Data lines:
—————
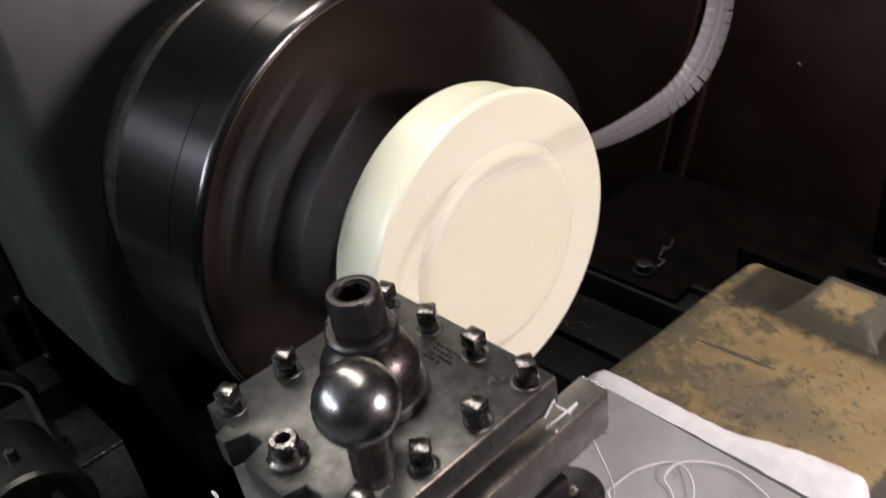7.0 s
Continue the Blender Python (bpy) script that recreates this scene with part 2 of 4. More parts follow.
def merge(bm, bm2):
    if bm is None:
        return bm2
    me = bpy.data.meshes.new("tmp")
    bm2.to_mesh(me)
    bm2.free()
    bm.from_mesh(me)
    bpy.data.meshes.remove(me)
    return bm


def prism(outline, z0, z1, bevel=0.0, bm=None, seg=2):
    bm2 = bmesh.new()
    low = [bm2.verts.new((x, y, z0)) for x, y in outline]
    top = [bm2.verts.new((x, y, z1)) for x, y in outline]
    bm2.faces.new(low[::-1]), bm2.faces.new(top)
    for i in range(len(low)):
        j = (i + 1) % len(low)
        bm2.faces.new((low[i], low[j], top[j], top[i]))
    if bevel:
        bmesh.ops.recalc_face_normals(bm2, faces=bm2.faces)
        bmesh.ops.bevel(bm2, geom=bm2.edges[:], offset=bevel, segments=seg, profile=0.5, affect="EDGES")
    return merge(bm, bm2)


def lathe_turn(profile, n=64, axis="z", bm=None):
    """A turned body: profile of (along, radius) about the axis; ends with radius 0 close it."""
    bm2 = bmesh.new()
    rings = []
    held = [profile[0]]
    for (h0, r0), (h1, r1) in zip(profile, profile[1:]):
        long = math.hypot(h1 - h0, r1 - r0)
        if long > 0.004:
            u = 0.0006 / long
            held += [(h0 + (h1 - h0) * u, r0 + (r1 - r0) * u), (h1 - (h1 - h0) * u, r1 - (r1 - r0) * u)]
        held.append((h1, r1))
    for h, r in held:
        if r <= 0:
            rings.append([bm2.verts.new((0, 0, h))])
        else:
            rings.append([bm2.verts.new((r * math.cos(2 * math.pi * i / n), r * math.sin(2 * math.pi * i / n), h)) for i in range(n)])
    for a, b in zip(rings, rings[1:]):
        for i in range(n):
            j = (i + 1) % n
            q = [a[i % len(a)], a[j % len(a)], b[j % len(b)], b[i % len(b)]]
            u = list(dict.fromkeys(q))
            if len(u) > 2:
                bm2.faces.new(u)
    if axis == "x":
        bmesh.ops.transform(bm2, matrix=Matrix(((0, 0, 1, 0), (0, 1, 0, 0), (-1, 0, 0, 0), (0, 0, 0, 1))), verts=bm2.verts)
    return merge(bm, bm2)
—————
Short task:
Your task is an exact transcription of all the data, minus the pictures.

The response:
7.0 s
Continue the Blender Python (bpy) script that recreates this scene with part 2 of 4. More parts follow.
def merge(bm, bm2):
    if bm is None:
        return bm2
    me = bpy.data.meshes.new("tmp")
    bm2.to_mesh(me)
    bm2.free()
    bm.from_mesh(me)
    bpy.data.meshes.remove(me)
    return bm


def prism(outline, z0, z1, bevel=0.0, bm=None, seg=2):
    bm2 = bmesh.new()
    low = [bm2.verts.new((x, y, z0)) for x, y in outline]
    top = [bm2.verts.new((x, y, z1)) for x, y in outline]
    bm2.faces.new(low[::-1]), bm2.faces.new(top)
    for i in range(len(low)):
        j = (i + 1) % len(low)
        bm2.faces.new((low[i], low[j], top[j], top[i]))
    if bevel:
        bmesh.ops.recalc_face_normals(bm2, faces=bm2.faces)
        bmesh.ops.bevel(bm2, geom=bm2.edges[:], offset=bevel, segments=seg, profile=0.5, affect="EDGES")
    return merge(bm, bm2)


def lathe_turn(profile, n=64, axis="z", bm=None):
    """A turned body: profile of (along, radius) about the axis; ends with radius 0 close it."""
    bm2 = bmesh.new()
    rings = []
    held = [profile[0]]
    for (h0, r0), (h1, r1) in zip(profile, profile[1:]):
        long = math.hypot(h1 - h0, r1 - r0)
        if long > 0.004:
            u = 0.0006 / long
            held += [(h0 + (h1 - h0) * u, r0 + (r1 - r0) * u), (h1 - (h1 - h0) * u, r1 - (r1 - r0) * u)]
        held.append((h1, r1))
    for h, r in held:
        if r <= 0:
            rings.append([bm2.verts.new((0, 0, h))])
        else:
            rings.append([bm2.verts.new((r * math.cos(2 * math.pi * i / n), r * math.sin(2 * math.pi * i / n), h)) for i in range(n)])
    for a, b in zip(rings, rings[1:]):
        for i in range(n):
            j = (i + 1) % n
            q = [a[i % len(a)], a[j % len(a)], b[j % len(b)], b[i % len(b)]]
            u = list(dict.fromkeys(q))
            if len(u) > 2:
                bm2.faces.new(u)
    if axis == "x":
        bmesh.ops.transform(bm2, matrix=Matrix(((0, 0, 1, 0), (0, 1, 0, 0), (-1, 0, 0, 0), (0, 0, 0, 1))), verts=bm2.verts)
    return merge(bm, bm2)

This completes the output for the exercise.